Search in the Abstract Database

Search Abstracts 2016

* = Presenting author

P089 Stimulation of the ω-3 docosahexaenoic acid metabolism via MFSD2A as a novel therapy for inflammatory bowel disease.

F. Ungaro*1, 2, C. Correale1, P. Corsetto3, L. Massimino4, P. Fonteyne1, C. Tacconi1, K. R. Maddipati5, A. Rizzo3, S. D’Alessio1, 2, S. Danese1

1Humanitas Research Institute, Laboratory of Immunology in Gastroenterology, Milan, Italy, 2University of Milan, Department of Biotechnology and Translational Medicine, Milan, Italy, 3University of Milan, Department of Pharmacology and Biomolecular Science, Milan, Italy, 4San Raffaele Research Institute, Division of Neuroscience, Milan, Italy, 5Wayne State University, Department of Pathology, Detroit, Michigan, United States

Background

Endothelial cells play a key role in the pathogenesis of inflammatory bowel disease (IBD) by governing immune cell migration. However, novel evidence suggested that endothelial cells are also crucially involved in regulating the resolution of inflammation (RoI). RoI is regulated by lipid mediators, such as those derived from the ω-3 docosahexaenoic acid (DHA), whose endothelial specific transporter is the major facilitator superfamily domain containing 2A (MFSD2A).

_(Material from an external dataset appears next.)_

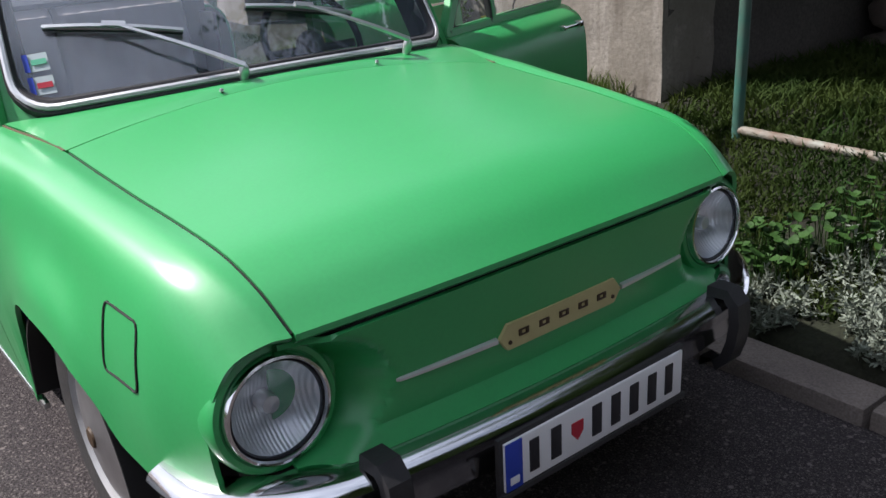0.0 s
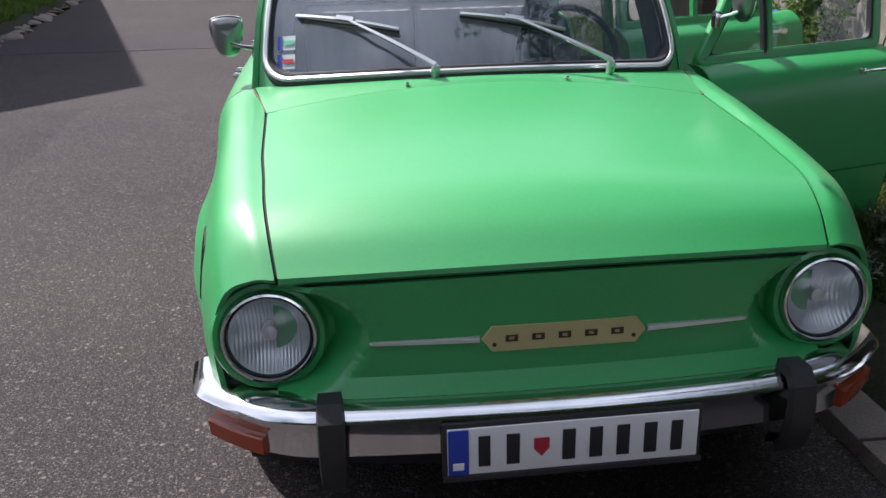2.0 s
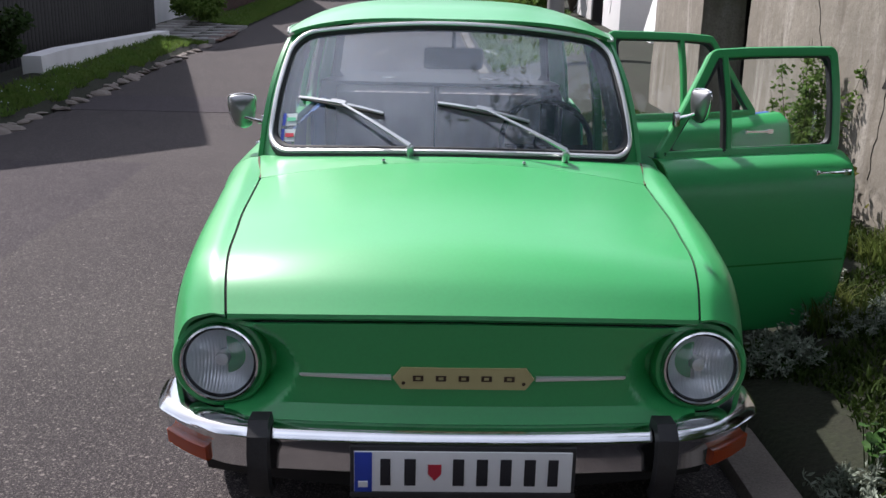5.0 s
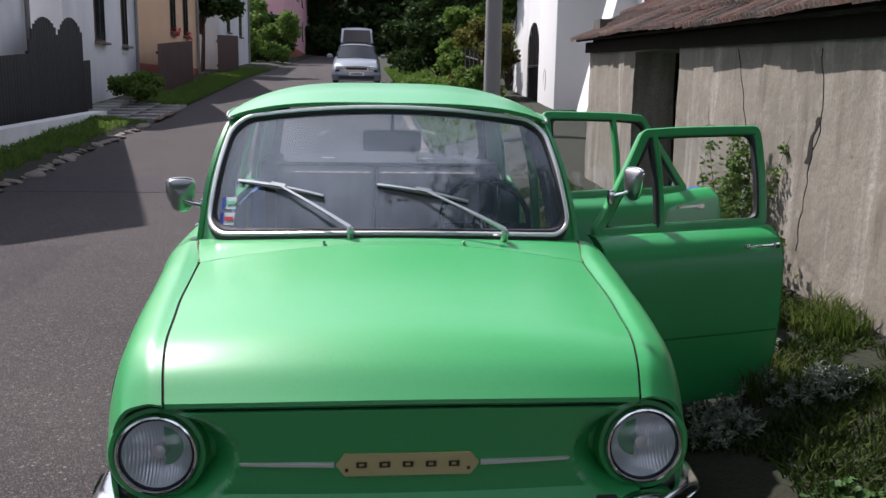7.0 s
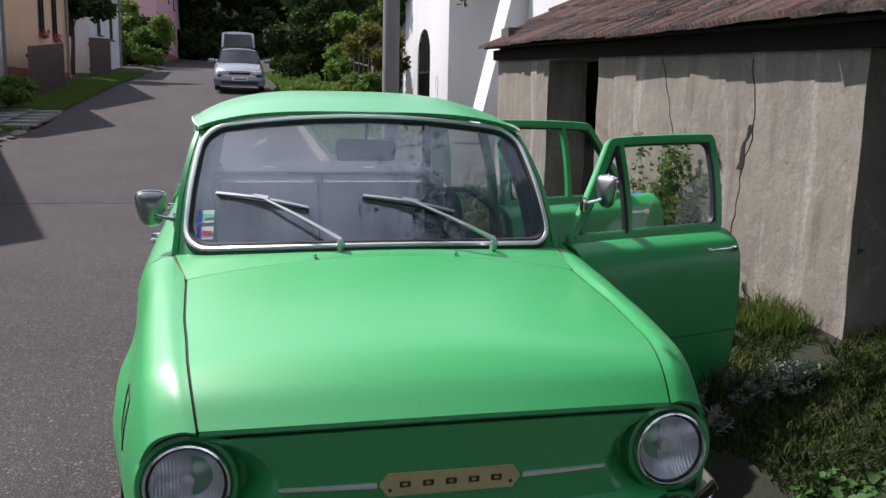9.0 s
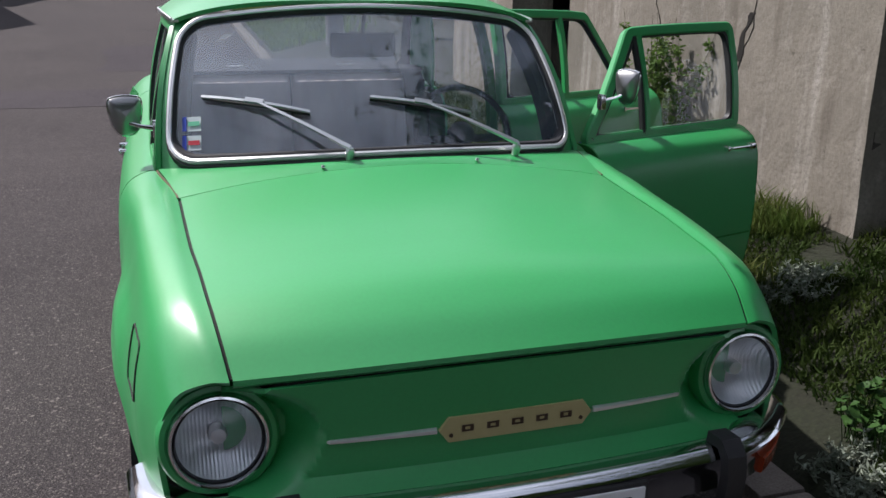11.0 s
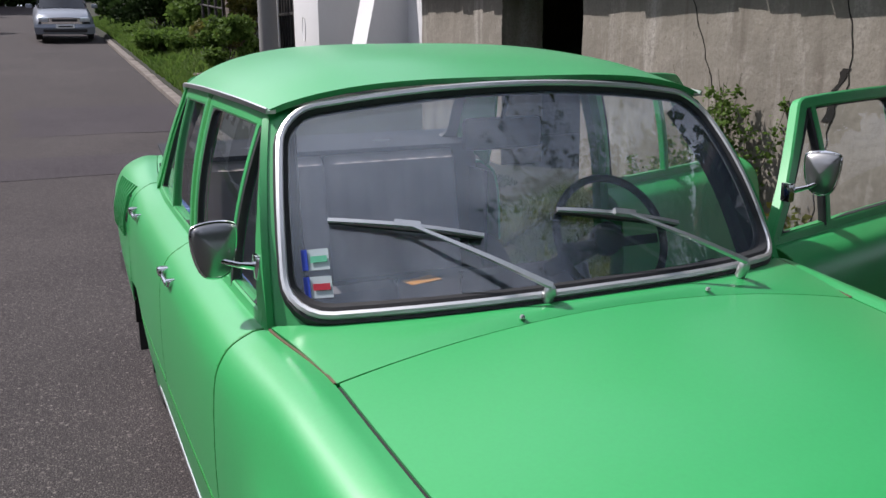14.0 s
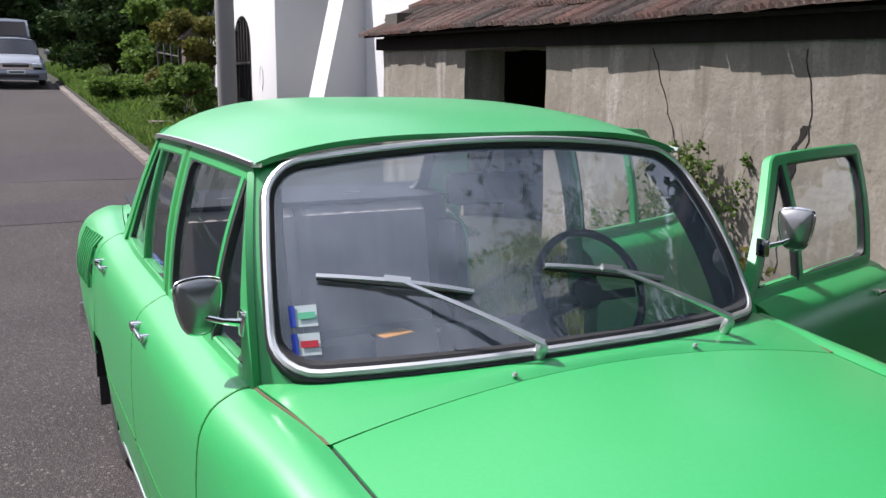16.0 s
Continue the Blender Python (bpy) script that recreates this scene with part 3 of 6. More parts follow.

The involvement of MFSD2A-dependent DHA metabolism in IBD has never been explored. Here we show how MFSD2A promotes RoI by modulating the DHA metabolism of intestinal endothelial cells, thus shedding new light on novel pathways that regulate intestinal inflammation.

Methods

Lipidomic analysis was performed by liquid chromatography–mass spectrometry (LC-MS) on both mucosal biopsies and primary human intestinal microvascular endothelial cells (HIMEC) isolated from surgical specimens of actively inflamed and resolving IBD subjects. MFSD2A expression was evaluated by qRT-polymerase chain reaction (PCR), Western blot, and immunofluorescence analysis on both mucosal biopsies and HIMEC. Moreover, HIMEC were transduced by lentivirus carrying MFSD2A or GFP encoding sequences and subjected to quantification of proliferation, in-vitro capillary formation, and pro-resolving molecule expression.

Results

LC-MS analysis revealed a higher percentage of ω-3 DHA-derived metabolites in the resolving IBD mucosa, when compared with samples from inflamed tissues (1.40% ± 0.09 vs 0.85% ± 0.15 over total fatty acids; p < 0.05). MFSD2A protein was up regulated in mucosal biopsies from drug-induced resolving IBD patients in comparison with actively inflamed tissue (2 ± 0.3 vs 1 ± 0.1 absolute protein units; p < 0.01), particularly on intestinal microvessels, thus suggesting a direct correlation between MFSD2A expression and pro-resolving lipid production. Lentiviral induction of MFSD2A conferred anti-angiogenic properties to HIMEC, reducing in-vitro capillary formation and proliferation, and significantly inhibited TNFα-triggered pro-inflammatory machinery of NF-κB signalling (p < 0.005), via PPARγ activation. Moreover, lipidomic analysis confirmed that the lentiviral induction of MFSD2A significantly increased the production of pro-resolving DHA-derived metabolites in HIMEC, when compared with GFP control (20% ± 2.5 vs 11% ± 0.05 over total fatty acids; p < 0.05).

Conclusion

Our results show that MFSD2A may act as a new player in the resolution of intestinal inflammation, likely promoting endothelial production of DHA-derived pro-resolving mediators. Stimulating MFSD2A activity in intestinal endothelial cells could be a novel and powerful therapeutic approach to treat IBD.